◆ Exercise objective: Only the lines between the line with "for curve in" and the line with "scene.view_settings.keyframe_insert(path, frame=frame(t))", together with those two lines themselves, are to be copied exactly.
>> begin Raw data
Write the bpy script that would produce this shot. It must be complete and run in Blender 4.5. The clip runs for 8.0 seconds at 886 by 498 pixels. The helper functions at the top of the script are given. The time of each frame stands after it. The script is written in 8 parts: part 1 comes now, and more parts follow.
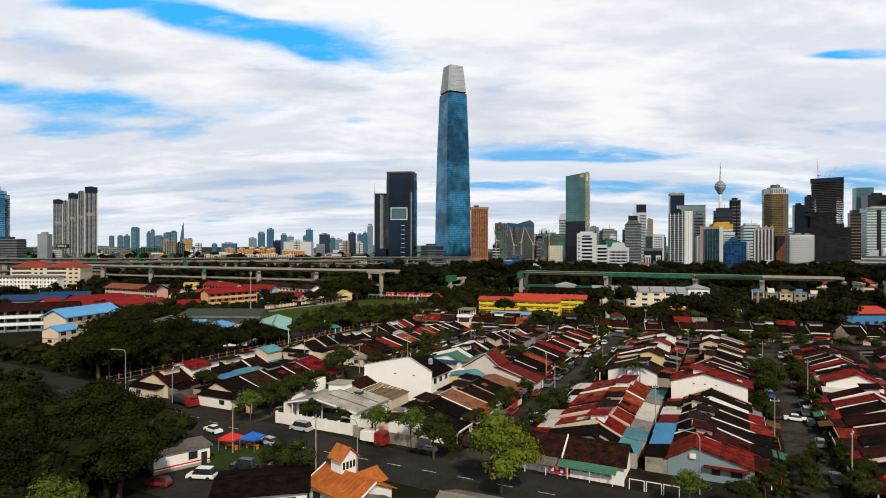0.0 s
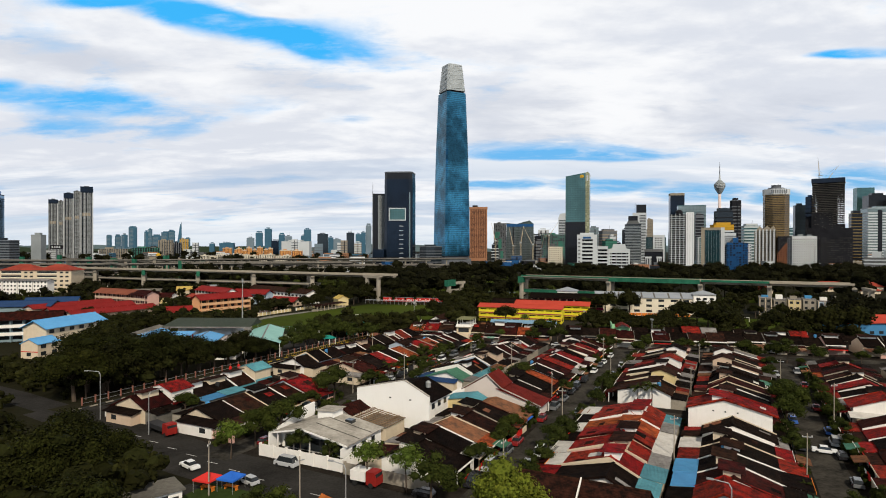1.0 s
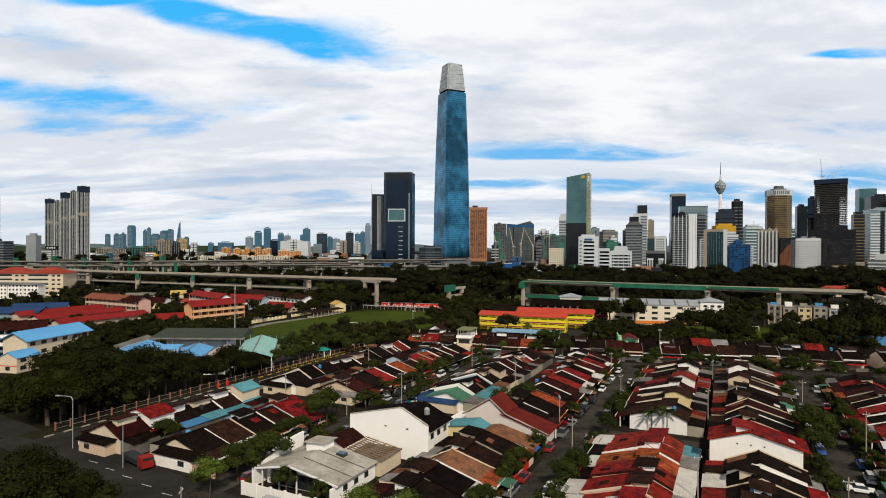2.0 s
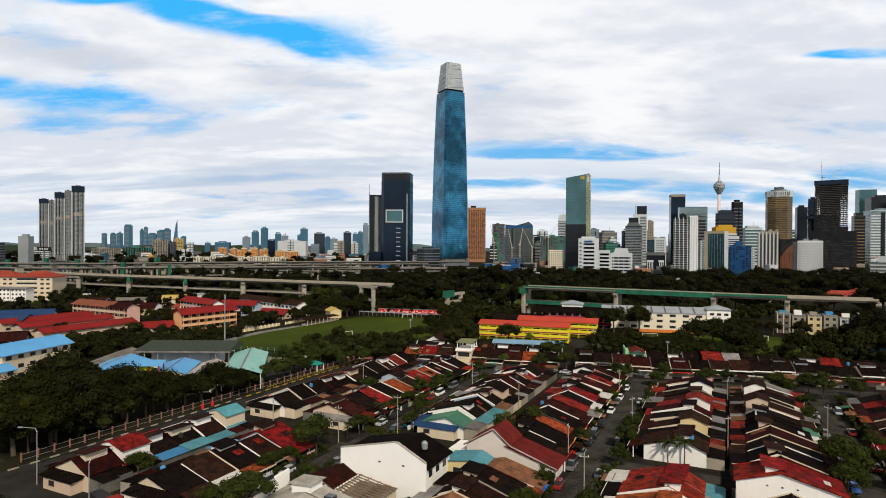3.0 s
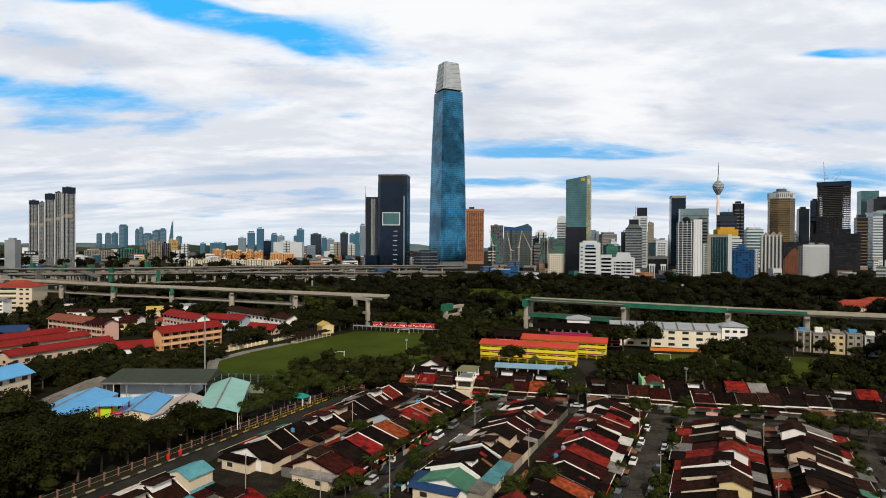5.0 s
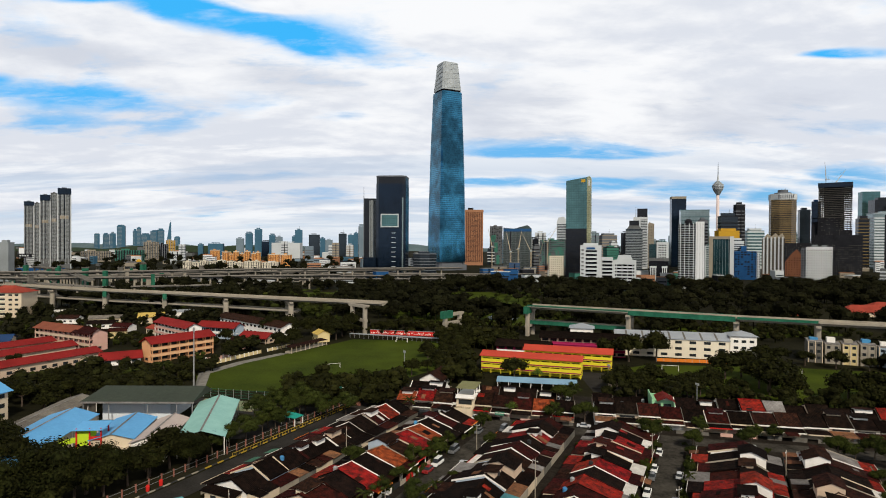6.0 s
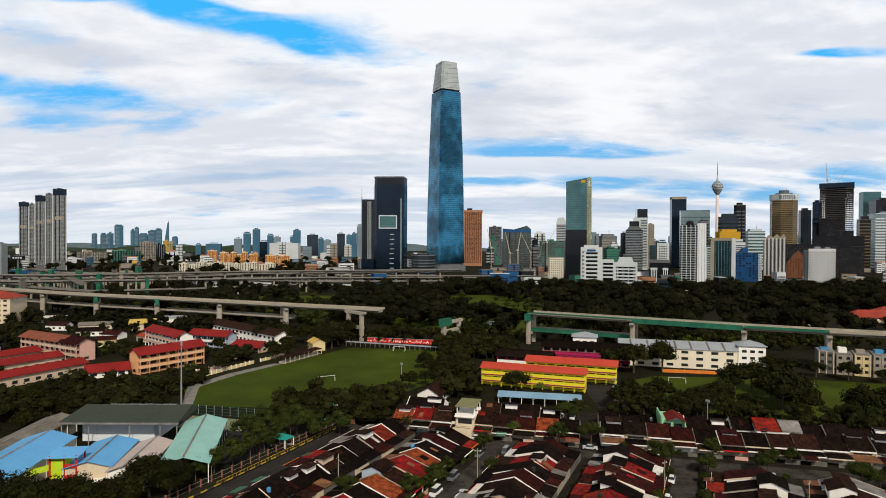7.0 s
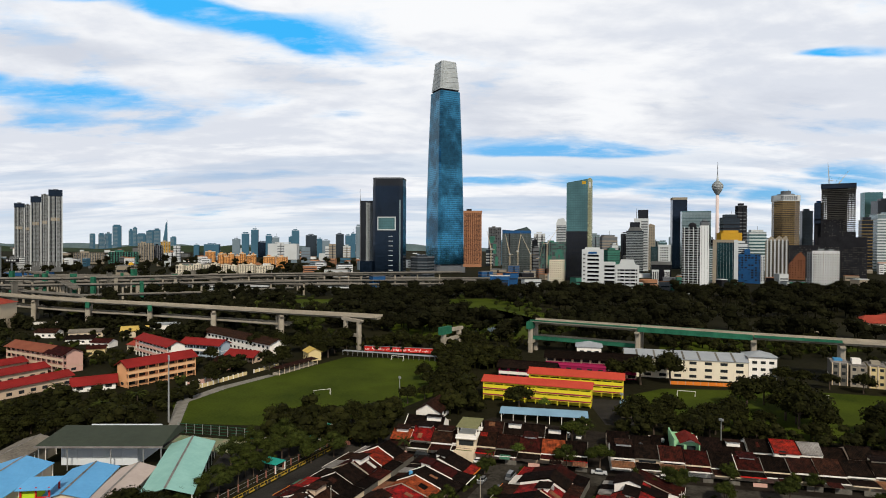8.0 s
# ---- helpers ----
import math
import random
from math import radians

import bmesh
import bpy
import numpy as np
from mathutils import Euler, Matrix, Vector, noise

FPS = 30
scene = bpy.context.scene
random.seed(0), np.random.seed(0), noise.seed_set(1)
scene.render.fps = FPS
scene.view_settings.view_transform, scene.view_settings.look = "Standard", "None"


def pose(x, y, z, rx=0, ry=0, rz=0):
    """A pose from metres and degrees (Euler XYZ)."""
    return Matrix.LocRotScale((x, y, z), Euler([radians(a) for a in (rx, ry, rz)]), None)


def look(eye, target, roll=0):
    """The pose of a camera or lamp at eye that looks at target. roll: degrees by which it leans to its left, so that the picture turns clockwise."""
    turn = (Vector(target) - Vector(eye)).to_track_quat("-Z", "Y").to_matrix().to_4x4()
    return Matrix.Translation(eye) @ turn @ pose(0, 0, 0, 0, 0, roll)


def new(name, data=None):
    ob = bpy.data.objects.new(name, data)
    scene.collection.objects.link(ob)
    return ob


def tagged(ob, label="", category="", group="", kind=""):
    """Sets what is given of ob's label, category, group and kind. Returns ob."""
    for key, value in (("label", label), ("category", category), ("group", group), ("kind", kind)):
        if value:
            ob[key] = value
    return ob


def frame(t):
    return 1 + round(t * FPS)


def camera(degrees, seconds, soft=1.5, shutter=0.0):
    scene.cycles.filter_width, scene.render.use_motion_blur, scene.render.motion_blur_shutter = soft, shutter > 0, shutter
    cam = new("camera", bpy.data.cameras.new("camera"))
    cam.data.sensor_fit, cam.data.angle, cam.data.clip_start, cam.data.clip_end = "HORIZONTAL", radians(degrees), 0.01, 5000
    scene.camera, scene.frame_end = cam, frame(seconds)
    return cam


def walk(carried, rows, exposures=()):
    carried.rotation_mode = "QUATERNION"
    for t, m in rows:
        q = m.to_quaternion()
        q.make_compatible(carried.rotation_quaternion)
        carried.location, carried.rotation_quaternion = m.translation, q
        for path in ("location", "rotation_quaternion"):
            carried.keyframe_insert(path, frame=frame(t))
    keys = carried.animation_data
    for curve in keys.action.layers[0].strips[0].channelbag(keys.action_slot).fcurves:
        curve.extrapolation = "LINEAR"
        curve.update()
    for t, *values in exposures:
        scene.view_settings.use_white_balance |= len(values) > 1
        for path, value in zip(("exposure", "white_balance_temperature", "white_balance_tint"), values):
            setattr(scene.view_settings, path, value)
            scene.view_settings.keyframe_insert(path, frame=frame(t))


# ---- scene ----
# Seconds, place in metres, then yaw, pitch and lean in degrees.
PATH = [
    (0.0, 0.00, -0.00, 35.65, -0.002, -0.140, -0.108),
    (0.5, 0.04, 4.80, 37.27, -0.158, -0.211, -0.117),
    (1.0, -0.01, 9.92, 39.06, -0.125, -0.248, -0.144),
    (1.5, -0.05, 14.70, 40.74, -0.100, -0.288, -0.202),
    (3.0, -0.38, 30.17, 46.05, -0.351, -0.402, -0.341),
    (3.5, -0.54, 35.16, 47.80, -0.422, -0.440, -0.354),
    (4.0, -0.51, 40.27, 49.57, -0.467, -0.463, -0.358),
    (4.5, -0.59, 45.12, 51.29, -0.531, -0.484, -0.351),
    (6.0, -0.87, 60.10, 56.65, -0.699, -0.518, -0.342),
    (6.5, -0.82, 64.87, 58.40, -0.754, -0.557, -0.334),
    (7.0, -0.68, 69.80, 60.36, -0.811, -0.594, -0.320),
    (7.5, -0.67, 74.59, 62.21, -0.856, -0.636, -0.296),
    (8.0, -0.81, 79.70, 63.99, -0.890, -0.642, -0.301),
]
cam = camera(73.7, 8.0, soft=1.0)
walk(cam, [(t, pose(x, y, z, 0, 0, yaw) @ pose(0, 0, 0, 90 + pitch) @ pose(0, 0, 0, 0, 0, -lean))
           for t, x, y, z, yaw, pitch, lean in PATH])

import itertools

# ---------------------------------------------------------------- daylight
SUN_AZ, SUN_EL = 165.0, 42.0   # degrees from +y to the right, and above the horizon


def node(tree, kind, **values):
    n = tree.nodes.new(kind)
    for key, v in values.items():
        if key in n.inputs:
            n.inputs[key].default_value = v
    return n


def calc(tree, op, a, b=None, clamp=False):
    n = tree.nodes.new("ShaderNodeMath")
    n.operation, n.use_clamp = op, clamp
    for i, v in enumerate((a, b)):
        if v is None:
            continue
        if isinstance(v, (int, float)):
            n.inputs[i].default_value = v
        else:
            tree.links.new(v, n.inputs[i])
    return n.outputs[0]


def mixed(tree, fac, a, b, blend="MIX"):
    n = tree.nodes.new("ShaderNodeMix")
    n.data_type, n.blend_type = "RGBA", blend
    for i, v in ((0, fac), (6, a), (7, b)):
        if isinstance(v, (int, float)):
            n.inputs[i].default_value = v
        elif isinstance(v, tuple):
            n.inputs[i].default_value = (*v, 1)
        else:
            tree.links.new(v, n.inputs[i])
    return n.outputs[2]


def smooth(tree, x, lo, hi):
    n = tree.nodes.new("ShaderNodeMapRange")
    n.interpolation_type = "SMOOTHSTEP"
    n.inputs[1].default_value, n.inputs[2].default_value = lo, hi
    tree.links.new(x, n.inputs[0])
    return n.outputs[0]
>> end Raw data
◆ Answer to this exercise:
    for curve in keys.action.layers[0].strips[0].channelbag(keys.action_slot).fcurves:
        curve.extrapolation = "LINEAR"
        curve.update()
    for t, *values in exposures:
        scene.view_settings.use_white_balance |= len(values) > 1
        for path, value in zip(("exposure", "white_balance_temperature", "white_balance_tint"), values):
            setattr(scene.view_settings, path, value)
            scene.view_settings.keyframe_insert(path, frame=frame(t))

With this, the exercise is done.